U.K. Hotel Sector Continues to Grow Despite Market Uncertainty

INTERNATIONAL REPORT—The trading performance of the U.K.’s hotels proved buoyant in 2019, particularly in London, which saw RevPAR levels grow by 5.8% and GOPPAR levels increase by 4.7% while the top regional cities saw RevPAR levels grow by 3.7% for the 12-month period to September 2019.

This comes despite continued challenging market conditions, including accelerating costs and a decrease in profit margins according to the latest “U.K. Hotel Trading Performance Review 2019″ by global property adviser Knight Frank.

Knight Frank’s annual report, in partnership with HotStats, analyses the revenue, cost and profitability of hotels in the U.K. from a sample of 117,000 rooms. The report also identifies the top 15 performing regional cities with the top five including Edinburgh, Oxford, Brighton, Cambridge and Manchester, which have been strengthened by the domestic staycation market and the trend toward millennials prioritizing spending on experiences rather than consumer goods.

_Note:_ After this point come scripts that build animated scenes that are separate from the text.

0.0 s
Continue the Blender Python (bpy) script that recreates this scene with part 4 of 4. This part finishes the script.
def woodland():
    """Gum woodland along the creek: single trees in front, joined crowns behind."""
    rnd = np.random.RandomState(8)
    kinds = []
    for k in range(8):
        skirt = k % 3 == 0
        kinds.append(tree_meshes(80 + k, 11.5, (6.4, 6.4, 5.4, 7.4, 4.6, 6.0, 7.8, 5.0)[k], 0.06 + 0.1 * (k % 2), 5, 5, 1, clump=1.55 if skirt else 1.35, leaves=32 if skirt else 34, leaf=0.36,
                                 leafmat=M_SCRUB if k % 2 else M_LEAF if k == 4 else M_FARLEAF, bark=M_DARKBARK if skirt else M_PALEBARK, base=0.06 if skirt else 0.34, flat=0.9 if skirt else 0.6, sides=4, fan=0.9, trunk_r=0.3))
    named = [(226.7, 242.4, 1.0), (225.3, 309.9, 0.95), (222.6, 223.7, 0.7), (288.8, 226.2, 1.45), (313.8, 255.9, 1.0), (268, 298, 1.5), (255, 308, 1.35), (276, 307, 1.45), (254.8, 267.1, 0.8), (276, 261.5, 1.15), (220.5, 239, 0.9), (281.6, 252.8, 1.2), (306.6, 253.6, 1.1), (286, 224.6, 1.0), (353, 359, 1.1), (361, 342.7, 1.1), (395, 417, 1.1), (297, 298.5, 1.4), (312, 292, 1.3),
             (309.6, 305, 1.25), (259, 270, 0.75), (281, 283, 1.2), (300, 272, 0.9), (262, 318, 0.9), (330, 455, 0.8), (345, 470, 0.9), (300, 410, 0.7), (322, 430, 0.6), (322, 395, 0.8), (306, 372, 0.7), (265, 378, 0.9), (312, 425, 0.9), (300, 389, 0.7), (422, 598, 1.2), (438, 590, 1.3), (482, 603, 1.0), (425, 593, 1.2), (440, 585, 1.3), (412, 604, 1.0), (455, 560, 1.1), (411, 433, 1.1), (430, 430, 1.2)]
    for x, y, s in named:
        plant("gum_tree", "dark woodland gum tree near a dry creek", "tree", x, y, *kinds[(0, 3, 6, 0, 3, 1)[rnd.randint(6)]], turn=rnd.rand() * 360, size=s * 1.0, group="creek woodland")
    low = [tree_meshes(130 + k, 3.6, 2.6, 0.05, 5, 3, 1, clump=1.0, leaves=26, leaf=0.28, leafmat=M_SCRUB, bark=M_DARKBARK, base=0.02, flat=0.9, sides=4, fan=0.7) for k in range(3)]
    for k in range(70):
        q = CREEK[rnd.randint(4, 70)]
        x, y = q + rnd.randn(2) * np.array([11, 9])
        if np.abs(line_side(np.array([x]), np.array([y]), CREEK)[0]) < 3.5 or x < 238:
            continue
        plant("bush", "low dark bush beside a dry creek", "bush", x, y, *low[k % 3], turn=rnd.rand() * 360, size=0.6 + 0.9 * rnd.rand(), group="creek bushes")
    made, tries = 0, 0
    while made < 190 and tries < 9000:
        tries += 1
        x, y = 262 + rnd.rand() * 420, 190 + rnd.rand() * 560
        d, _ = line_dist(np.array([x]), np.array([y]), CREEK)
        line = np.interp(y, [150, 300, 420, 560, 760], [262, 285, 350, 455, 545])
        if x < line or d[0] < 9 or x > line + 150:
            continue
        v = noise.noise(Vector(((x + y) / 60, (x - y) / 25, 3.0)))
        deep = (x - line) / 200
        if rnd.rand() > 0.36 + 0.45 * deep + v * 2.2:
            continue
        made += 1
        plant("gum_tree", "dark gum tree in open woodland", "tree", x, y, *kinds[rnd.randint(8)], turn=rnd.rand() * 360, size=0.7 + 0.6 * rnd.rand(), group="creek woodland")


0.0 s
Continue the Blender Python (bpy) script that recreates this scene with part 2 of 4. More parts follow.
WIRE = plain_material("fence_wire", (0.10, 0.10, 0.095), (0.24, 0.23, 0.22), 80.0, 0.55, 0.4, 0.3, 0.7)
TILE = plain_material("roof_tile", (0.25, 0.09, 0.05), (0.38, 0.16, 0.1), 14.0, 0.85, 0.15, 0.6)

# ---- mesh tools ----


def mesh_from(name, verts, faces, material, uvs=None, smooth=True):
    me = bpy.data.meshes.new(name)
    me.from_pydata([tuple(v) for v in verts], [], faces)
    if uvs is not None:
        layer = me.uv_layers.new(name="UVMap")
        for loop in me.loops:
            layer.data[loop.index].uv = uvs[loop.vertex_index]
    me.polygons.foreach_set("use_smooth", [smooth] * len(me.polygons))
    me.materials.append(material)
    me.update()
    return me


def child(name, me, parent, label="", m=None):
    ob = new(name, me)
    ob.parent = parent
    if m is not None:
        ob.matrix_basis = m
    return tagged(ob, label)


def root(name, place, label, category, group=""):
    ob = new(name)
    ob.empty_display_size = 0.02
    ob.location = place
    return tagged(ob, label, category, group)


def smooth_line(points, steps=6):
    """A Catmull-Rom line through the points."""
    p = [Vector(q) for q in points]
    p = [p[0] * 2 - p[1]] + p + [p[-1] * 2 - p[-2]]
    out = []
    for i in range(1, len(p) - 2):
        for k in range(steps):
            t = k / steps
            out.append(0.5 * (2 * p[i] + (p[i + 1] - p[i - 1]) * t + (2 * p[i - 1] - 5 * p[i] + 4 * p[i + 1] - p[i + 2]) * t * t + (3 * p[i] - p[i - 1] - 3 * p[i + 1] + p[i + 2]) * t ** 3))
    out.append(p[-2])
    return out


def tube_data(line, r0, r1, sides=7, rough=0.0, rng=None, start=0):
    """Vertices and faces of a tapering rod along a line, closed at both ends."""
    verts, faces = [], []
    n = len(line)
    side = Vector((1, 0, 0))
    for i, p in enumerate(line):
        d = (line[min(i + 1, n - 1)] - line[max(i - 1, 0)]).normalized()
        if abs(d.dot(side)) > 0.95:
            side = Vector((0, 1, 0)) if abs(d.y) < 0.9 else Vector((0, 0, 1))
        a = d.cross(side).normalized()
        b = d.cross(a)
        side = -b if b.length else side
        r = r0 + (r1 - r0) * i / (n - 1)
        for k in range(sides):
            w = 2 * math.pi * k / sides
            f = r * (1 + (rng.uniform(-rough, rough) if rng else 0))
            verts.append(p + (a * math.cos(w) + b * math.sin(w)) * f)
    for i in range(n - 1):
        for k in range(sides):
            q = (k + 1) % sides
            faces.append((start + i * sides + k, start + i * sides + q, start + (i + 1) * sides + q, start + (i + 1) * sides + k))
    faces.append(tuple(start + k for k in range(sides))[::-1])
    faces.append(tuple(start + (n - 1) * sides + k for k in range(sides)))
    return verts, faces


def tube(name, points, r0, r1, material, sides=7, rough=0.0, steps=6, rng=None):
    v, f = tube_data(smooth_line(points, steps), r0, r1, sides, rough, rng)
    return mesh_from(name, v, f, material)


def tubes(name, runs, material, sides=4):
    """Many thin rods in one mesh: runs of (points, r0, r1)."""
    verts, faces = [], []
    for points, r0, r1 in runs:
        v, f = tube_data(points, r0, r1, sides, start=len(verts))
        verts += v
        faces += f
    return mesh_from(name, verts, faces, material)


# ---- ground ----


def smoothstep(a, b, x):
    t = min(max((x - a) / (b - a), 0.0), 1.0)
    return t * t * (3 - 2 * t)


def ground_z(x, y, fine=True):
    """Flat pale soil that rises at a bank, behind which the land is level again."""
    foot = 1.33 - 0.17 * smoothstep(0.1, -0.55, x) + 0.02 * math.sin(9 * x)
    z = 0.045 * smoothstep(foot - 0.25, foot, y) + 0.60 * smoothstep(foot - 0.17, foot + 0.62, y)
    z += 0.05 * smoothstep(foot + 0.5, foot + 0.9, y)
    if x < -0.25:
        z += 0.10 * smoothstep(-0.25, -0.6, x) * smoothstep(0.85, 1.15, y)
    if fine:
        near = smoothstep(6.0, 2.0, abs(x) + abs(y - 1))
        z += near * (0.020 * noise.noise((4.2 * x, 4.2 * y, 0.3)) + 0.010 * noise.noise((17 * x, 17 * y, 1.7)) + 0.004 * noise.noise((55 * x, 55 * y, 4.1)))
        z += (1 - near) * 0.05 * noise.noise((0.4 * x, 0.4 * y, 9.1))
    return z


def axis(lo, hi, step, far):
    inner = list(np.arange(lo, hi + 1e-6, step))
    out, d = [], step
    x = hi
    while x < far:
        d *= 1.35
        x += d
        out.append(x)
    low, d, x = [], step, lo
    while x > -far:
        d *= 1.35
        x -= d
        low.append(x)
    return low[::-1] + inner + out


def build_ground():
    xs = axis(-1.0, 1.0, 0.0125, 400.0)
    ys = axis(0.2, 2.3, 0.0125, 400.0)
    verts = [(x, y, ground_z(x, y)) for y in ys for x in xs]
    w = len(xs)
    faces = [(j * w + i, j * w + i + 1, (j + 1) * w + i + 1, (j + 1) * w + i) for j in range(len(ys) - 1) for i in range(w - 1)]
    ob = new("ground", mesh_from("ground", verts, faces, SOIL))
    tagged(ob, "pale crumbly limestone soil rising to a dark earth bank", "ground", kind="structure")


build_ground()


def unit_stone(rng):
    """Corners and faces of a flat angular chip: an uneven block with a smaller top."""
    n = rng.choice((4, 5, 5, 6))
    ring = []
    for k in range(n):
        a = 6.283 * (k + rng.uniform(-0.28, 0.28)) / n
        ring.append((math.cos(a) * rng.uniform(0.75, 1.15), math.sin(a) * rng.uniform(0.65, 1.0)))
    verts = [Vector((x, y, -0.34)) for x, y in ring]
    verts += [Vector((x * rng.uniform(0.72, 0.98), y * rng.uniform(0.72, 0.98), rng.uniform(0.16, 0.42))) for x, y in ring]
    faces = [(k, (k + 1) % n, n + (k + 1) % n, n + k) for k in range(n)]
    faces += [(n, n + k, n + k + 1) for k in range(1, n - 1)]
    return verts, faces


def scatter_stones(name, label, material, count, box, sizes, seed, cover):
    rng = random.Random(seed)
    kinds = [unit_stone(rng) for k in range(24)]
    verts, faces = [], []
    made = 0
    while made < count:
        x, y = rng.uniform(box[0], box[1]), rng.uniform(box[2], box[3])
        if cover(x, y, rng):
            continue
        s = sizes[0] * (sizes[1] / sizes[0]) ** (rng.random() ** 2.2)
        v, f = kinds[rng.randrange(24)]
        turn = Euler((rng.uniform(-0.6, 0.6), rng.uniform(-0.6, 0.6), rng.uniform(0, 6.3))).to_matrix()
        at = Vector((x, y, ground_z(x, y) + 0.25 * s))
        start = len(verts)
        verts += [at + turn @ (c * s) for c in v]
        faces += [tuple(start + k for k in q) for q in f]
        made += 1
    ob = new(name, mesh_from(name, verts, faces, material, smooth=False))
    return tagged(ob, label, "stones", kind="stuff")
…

London’s robust performance is due to increased demand for leisure, with occupancy levels one of the highest in Europe currently running at 81.4%, while the regional cities saw average occupancy levels of 77% for the 12 months to September 2019. The report reveals the increasing polarization between regional U.K.’s secondary cities and the top 15 performing cities, with the latter achieving an average occupancy of 81% for the 12-months to the end of September 2019. The cities of York, Reading and Brighton were named as the top three cities in terms of TRevPAR growth. The cities of Edinburgh, Manchester and Glasgow proved their resilience with respectable TRevPAR growth, despite strong supply growth, benefitting from having a strong mix of year-round leisure and corporate drivers.

U.K.-wide profitability has been impacted by operational costs, which are currently rising at a faster rate than revenues, with staff costs having increased by 5.1% in London and 6.3% in the top 15 regional cities due to the rise in the National Living Wage over the past 12 months.

Karen Callahan, head of hotel valuation at Knight Frank, said: “The U.K. hotel sector continues to show a robust trading performance, driven by strong inbound tourism, the growth in staycations and more frequent, short-stay leisure trips, with London and some of the top regional cities demonstrating significant outperformance over the wider regional U.K. hotel market. However, there is no doubt that we are in the midst of a challenging market with spiraling operating costs and staffing in particular the main issue of concern, with many operators affected by the increased National Living Wage and a smaller pool of staff.  Meanwhile, sharpening yields in recent years have masked the full impact of increased operating costs on market value.

“We retain a cautious outlook for 2020, anticipating continued growth in RevPAR, but with weaker growth in GOPPAR. Aside from the current market uncertainty of Brexit and the General Election in the U.K., continuing pressure on payroll costs will be the major challenge facing the industry in 2020 and beyond,” she added.

Knight Frank forecasts that in 2020 RevPAR will increase by 2.4% in London and 2.1% in the regions, with the top 15 regional cities set to see a 2.5% increase. ADR is also set to increase by 3% in London and 1.5% regionally, while occupancy rates will increase slightly by 0.2% in the regions but decrease by 0.5% in London.